Reproduce the material word for word; the images stay out.

++++ DATA ++++

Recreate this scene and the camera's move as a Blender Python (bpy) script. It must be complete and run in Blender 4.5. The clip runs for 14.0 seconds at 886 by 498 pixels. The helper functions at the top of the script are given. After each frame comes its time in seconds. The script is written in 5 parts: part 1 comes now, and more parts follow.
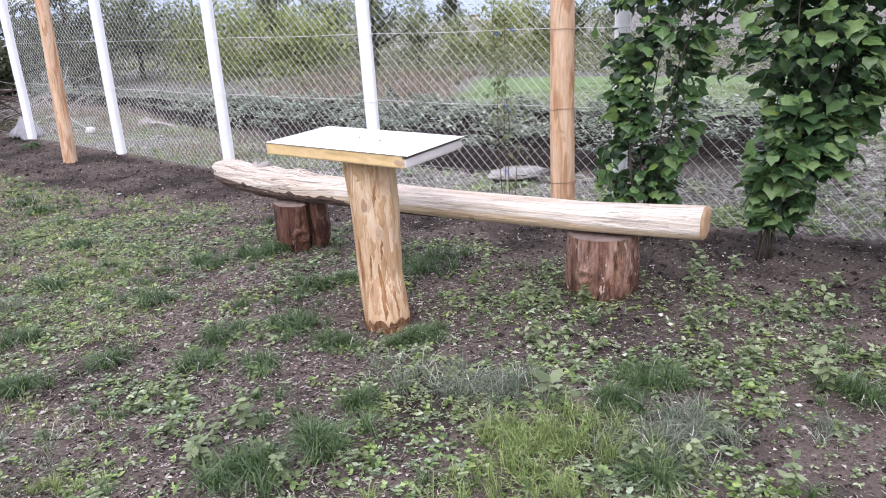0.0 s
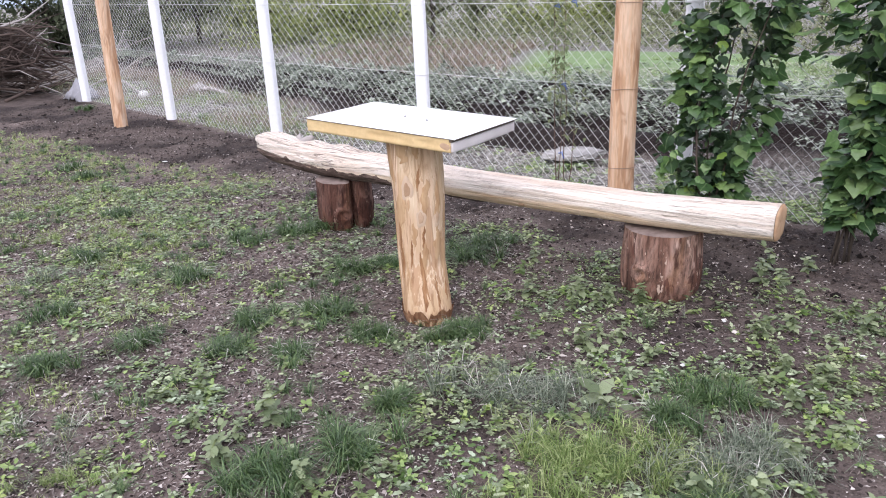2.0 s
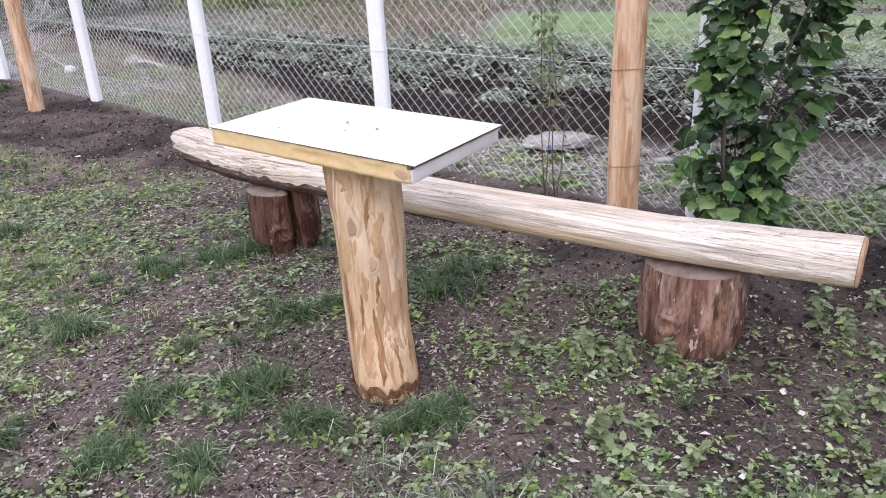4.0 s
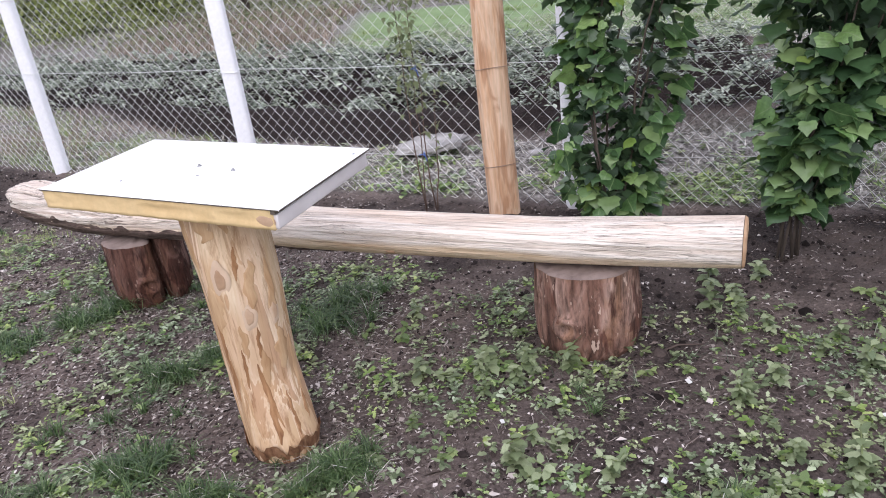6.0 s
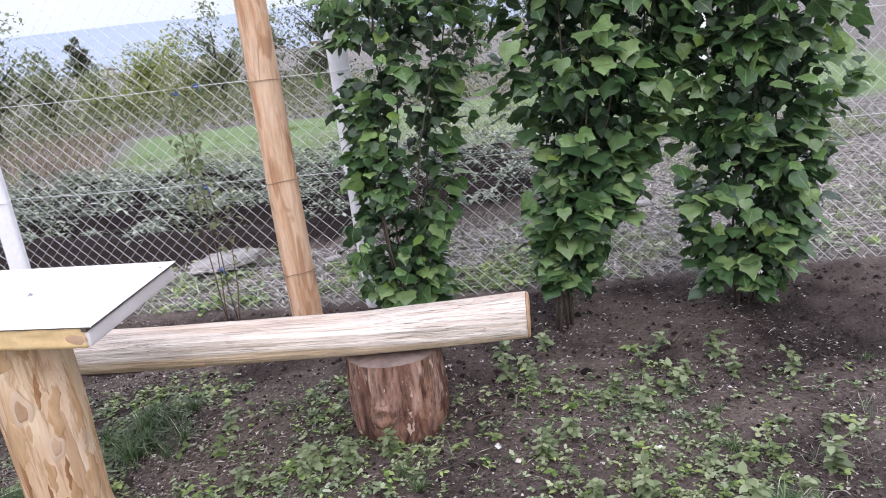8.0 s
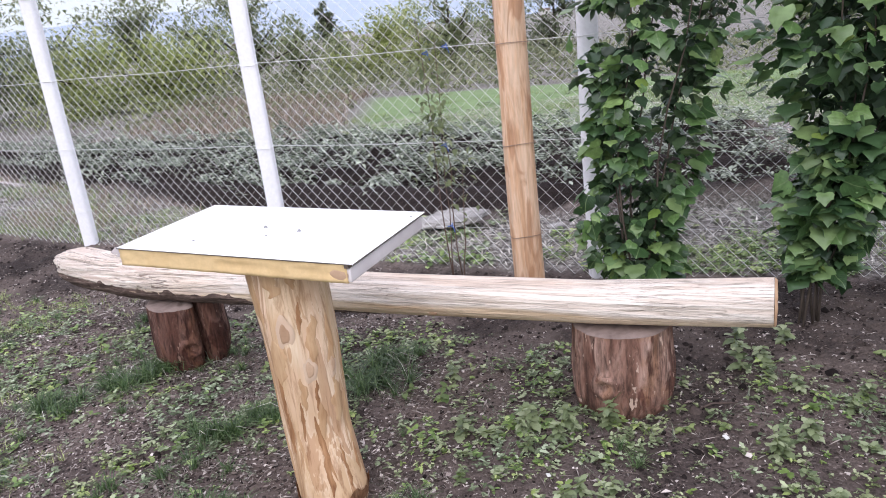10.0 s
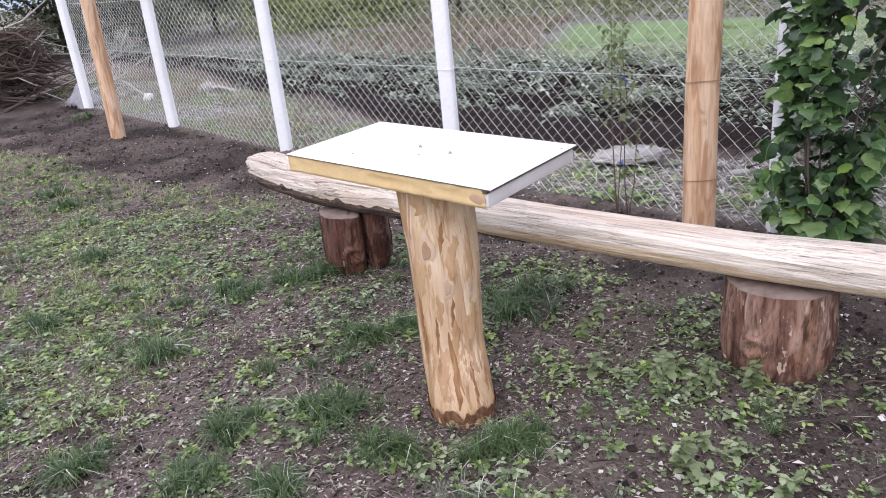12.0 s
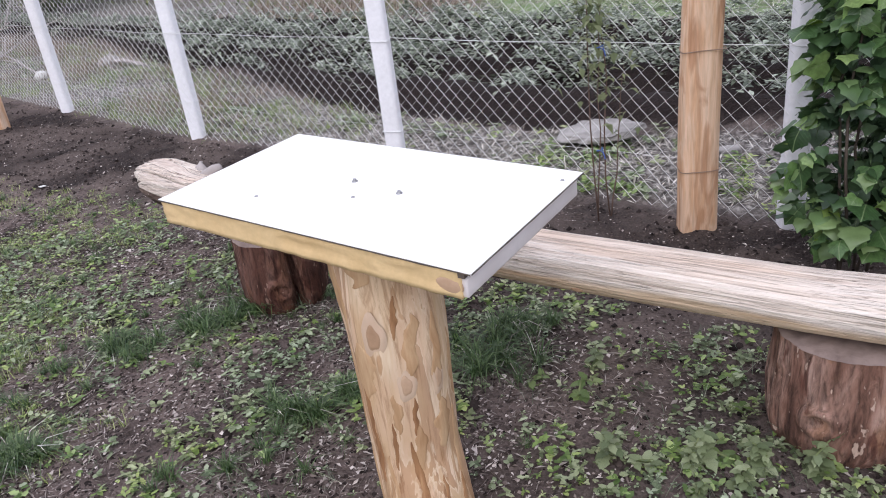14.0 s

++++

• [RESULT OF THE TASK]:
Recreate this scene and the camera's move as a Blender Python (bpy) script. It must be complete and run in Blender 4.5. The clip runs for 14.0 seconds at 886 by 498 pixels. The helper functions at the top of the script are given. After each frame comes its time in seconds. The script is written in 5 parts: part 1 comes now, and more parts follow.
0.0 s
2.0 s
4.0 s
6.0 s
8.0 s
10.0 s
12.0 s
14.0 s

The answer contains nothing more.